We did, however, decorate beautifully, including buying Easter lilies and other flowers. Beauty is not a luxury; it is a need. And we had our usual festive Easter supper.

Though it had a bit of a serious undertone, Easter was joyous. After all, no matter what is happening, the deeper reality is that Christ is risen.

And over Eastertime, we did some spontaneous things to cheer each other up. The directors general sang Easter songs outside the windows of St. Mary’s.

The “under 36s” (years of age, that is) of St. Mary’s put on a short Easter play—outside the glass entry doors to our “locked-down” assisted-living wing.

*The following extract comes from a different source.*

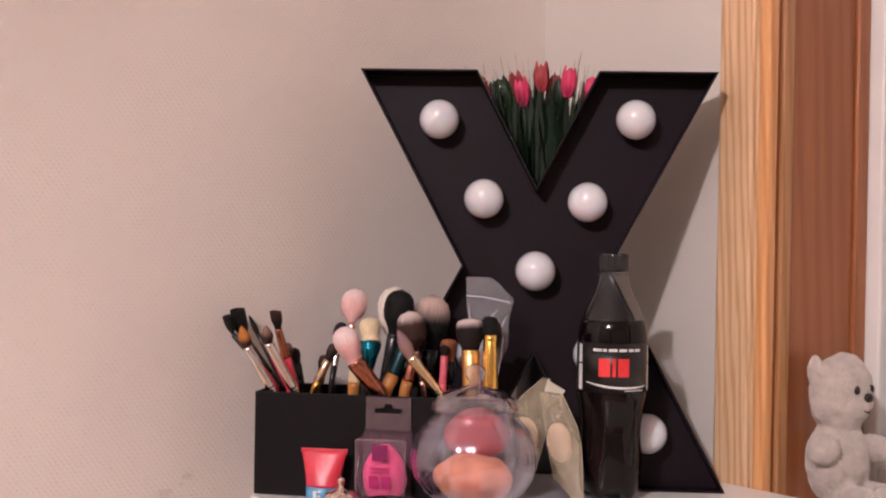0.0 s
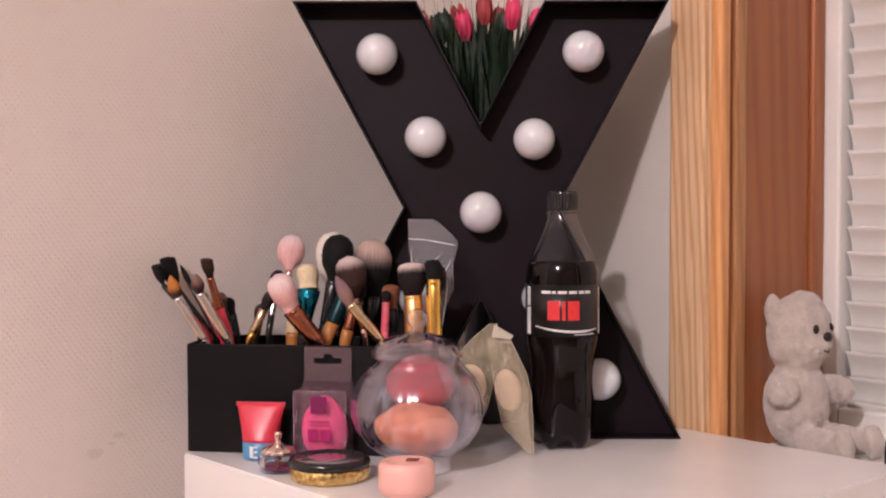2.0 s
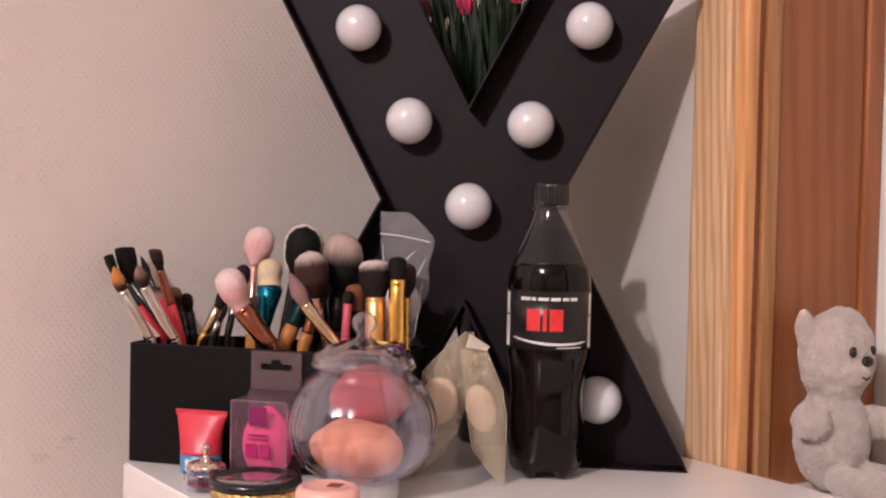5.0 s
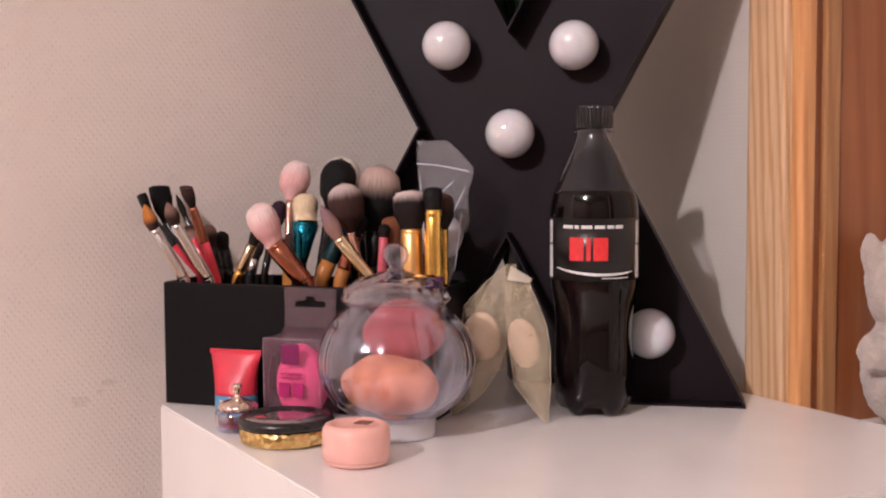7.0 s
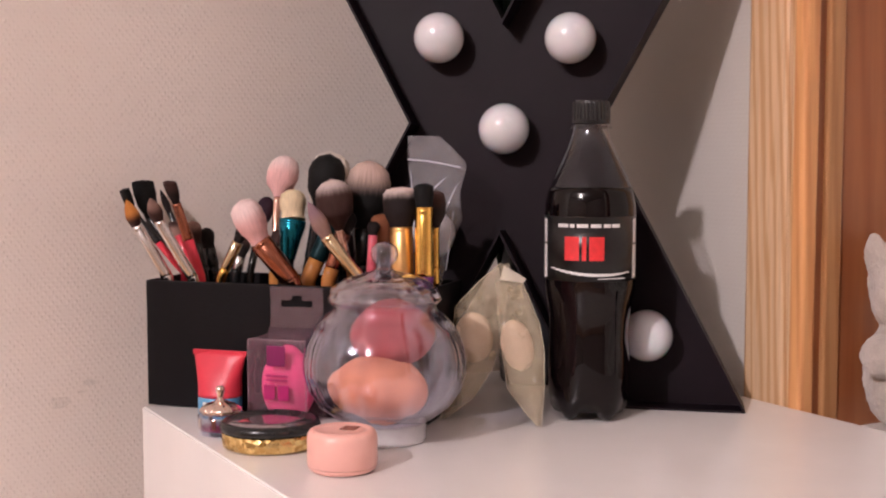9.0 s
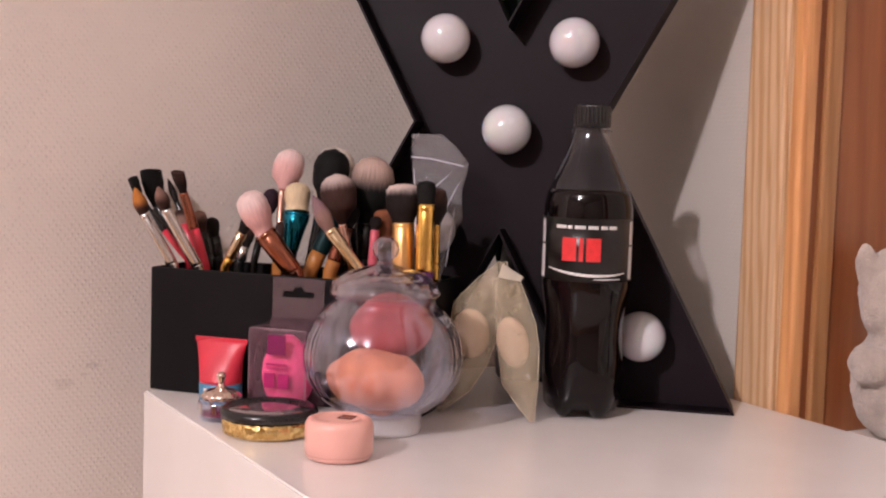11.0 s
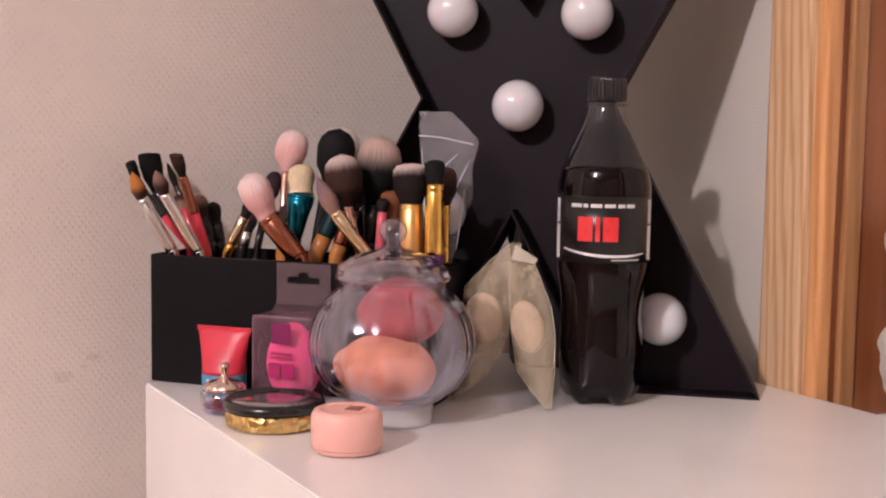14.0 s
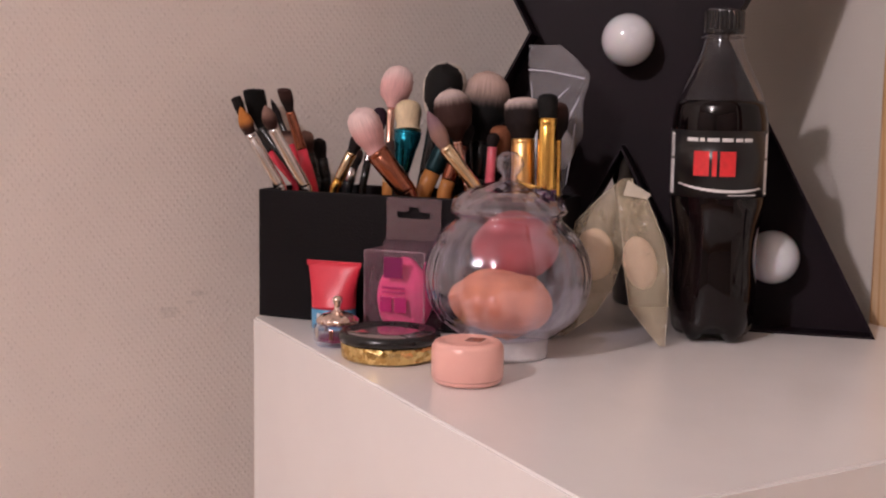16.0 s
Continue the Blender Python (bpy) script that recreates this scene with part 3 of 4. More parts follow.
# ---- make-up brushes ----
def brush(foot, rim, neck, tip, r_handle, r_neck, r_head, handle, ferrule, head, tip_hair, style):
    """One brush: a tapered handle, a metal ferrule and a tuft whose ends may be of another colour."""
    foot, rim, neck, tip = Vector(foot), Vector(rim), Vector(neck), Vector(tip)
    kind = {"flat": "flat", "blunt": "dense blunt", "pointed": "tapered", "round": "full rounded"}[style]
    words = {"plastic_black": "black", "red_lacquer": "red", "amber_wood": "amber wood", "purple_plastic": "purple", "pink_plastic": "pink", "gold_satin": "satin gold", "rose_gold": "rose gold"}
    tint = tip_hair.replace("hair_", "").replace("_", " ")
    hnd = words.get(handle, handle)
    top = thing("makeup_brush", pose(*foot), f"{kind} make-up brush with {tint} bristles and {hnd} handle", "brush", "brushes in the box")
    d = neck - foot
    bend = rim - foot
    k = 0.25
    if handle == "purple_plastic":
        k = 0.06
    elif ferrule in ("gold_satin", "silver", "copper", "champagne") and ferrule == handle:
        k = 0.03
    elif r_neck < 0.0042 and ferrule != handle:
        k = 0.5
    elif ferrule in ("teal_metal", "teal_dark"):
        k = 0.3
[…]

St. Mary’s recorded a message for the main house which included wishing us Happy Easter in 14 languages. The main house, for our part, made a video for them and our mission houses of scenes of life here during pandemic time.

And how has our new addition been faring in all this? The shell is finished and since residential construction is considered an essential service in Ontario, we have been able to continue with the rest: plumbing, electrical, etc.

In summary, I would say that we are doing well. No one has gotten the coronavirus, as I said before, and the house, though there is a subtle somber undertone, is peaceful.

Continuing our schedule as much as we can helps, as does our habit of obedience and our trust in our directors. They are doing a heroic job of leading us in a difficult time. And most of all, we are trusting that God has us all in his loving, all-powerful hands—whatever suffering we have to endure now or in the future.